Remember that in certain states in the last election, Trump was ahead by a huge margin, after they counted the in-person votes, then as the precincts started counting the early votes, Biden came roaring back and ultimately won. That's because in those states, Democrats were much more likely to vote early than Republicans.
A less clear version of this plays itself out in states with big cities, even before the age of early voting. The counties with big cities will take more time to count all the votes while those rural counties in the same states will finish counting quickly; thus, early results during election day will be biased towards smaller counties. Rural counties tend to favor Republicans while big cities usualy vote Democrat.

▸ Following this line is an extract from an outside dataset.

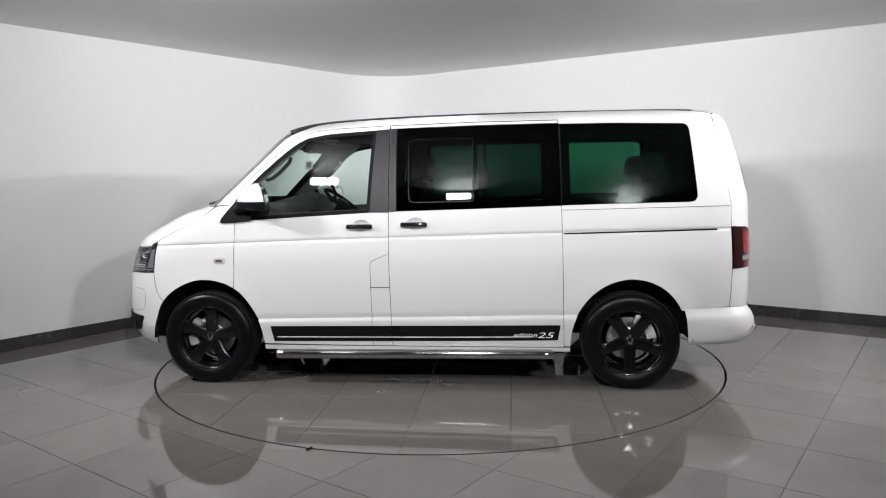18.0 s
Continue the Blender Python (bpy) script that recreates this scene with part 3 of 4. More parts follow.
def build_side(sign):
    # front wing
    wing_line = [(-1.828, 0.610), (-1.865, 0.640), (-1.888, 0.676), (-1.903, 0.76), (-1.908, 0.812)]
    wing = ARCH_F + wing_line[1:] + HOOD_SEAM + [(-1.38, 1.297), (-1.279, 1.300)] + DOOR_FRONT[1:-1]
    wing_ob = part("front_wing", side_panel(wing, sign, lines=crease_lines(-1.88, -1.28)), PAINT, van)
    blink = part("side_indicator", side_panel(rounded([(-1.438, 0.920), (-1.350, 0.923), (-1.350, 0.885), (-1.438, 0.882)], 0.016), sign, 0.006, 0.008, 0.02, 0), LAMP_SILVER, wing_ob, "chrome framed side indicator")
    part("indicator_lens", side_panel(rounded([(-1.420, 0.910), (-1.368, 0.912), (-1.368, 0.896), (-1.420, 0.893)], 0.008), sign, 0.009, 0.008, 0.02, 0), surface("smoked_indicator_lens", (0.22, 0.11, 0.11), 0.1, 0.5, vary=0.5, scale=60, coat=1.0), wing_ob)
    # front door
    door = [(-0.163, 1.850)] + A_SEAM[-2::-1] + DOOR_FRONT[1:] + ARCH_B[1:] + [(-0.60, 0.295), (-0.285, 0.293), (-0.290, 0.60), (-0.294, 0.88), (-0.285, 0.895), (-0.270, 0.905), (-0.161, 0.952), (-0.161, 1.238)]
    door += DOOR_GLASS[::-1] + [(-0.163, 1.824)]
    cups = [handle_cup_line(*at) for at in HANDLES]
    door_ob = part("front_door", side_panel(door, sign, holes=[cups[0]], lines=crease_lines(-1.28, -0.16)), PAINT, van)
    part("window_seal", side_panel(DOOR_GLASS, sign, -0.004, 0.014, 0.05, 0.0, holes=[inset(DOOR_GLASS, 0.024)]), BLACK_PLASTIC, door_ob)
    part("window_pane", side_panel(inset(DOOR_GLASS, 0.018), sign, -0.020, 0.004, 0.05, 0), CLEAR, door_ob, "clear green-tinted side window")
    # pillar covers
    part("pillar_cover", side_panel([(-0.262, 1.820), (-0.164, 1.824), (-0.163, 1.240), (-0.297, 1.237)], sign, 0.002, 0.012), SATIN, van, "satin dark grey pillar cover")
    part("pillar_cover", side_panel([(-0.158, 1.824), (-0.113, 1.828), (-0.105, 1.245), (-0.158, 1.241)], sign, 0.002, 0.012), SATIN, van, "satin dark grey pillar cover")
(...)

Aside from timing effects, the biases in early voting are also driven by partisan or demographic or behavioral factors. For example, an interesting segment consists of those voters who would not have voted if early voting was unavailable.
Plus, those using early voting data to make predictions are making the assumption that voters vote according to party affiliation (since voting is confidential). In this election, that assumption is highly suspect. One of the major talking points of Democrats is that certain prominent Republicans are defecting to vote blue. According to reports (link, link), they have been running ads encouraging wives to lie to husbands, and husbands to lie to buddies, if they were going to go blue.
Besides, Republicans are also hoping to convince some Democrats to switch sides, e.g. minorities.
What Nate Silver says is that including early voting data (of which there aren't much) in his models doesn't help because by themselves, such data have low predictive value.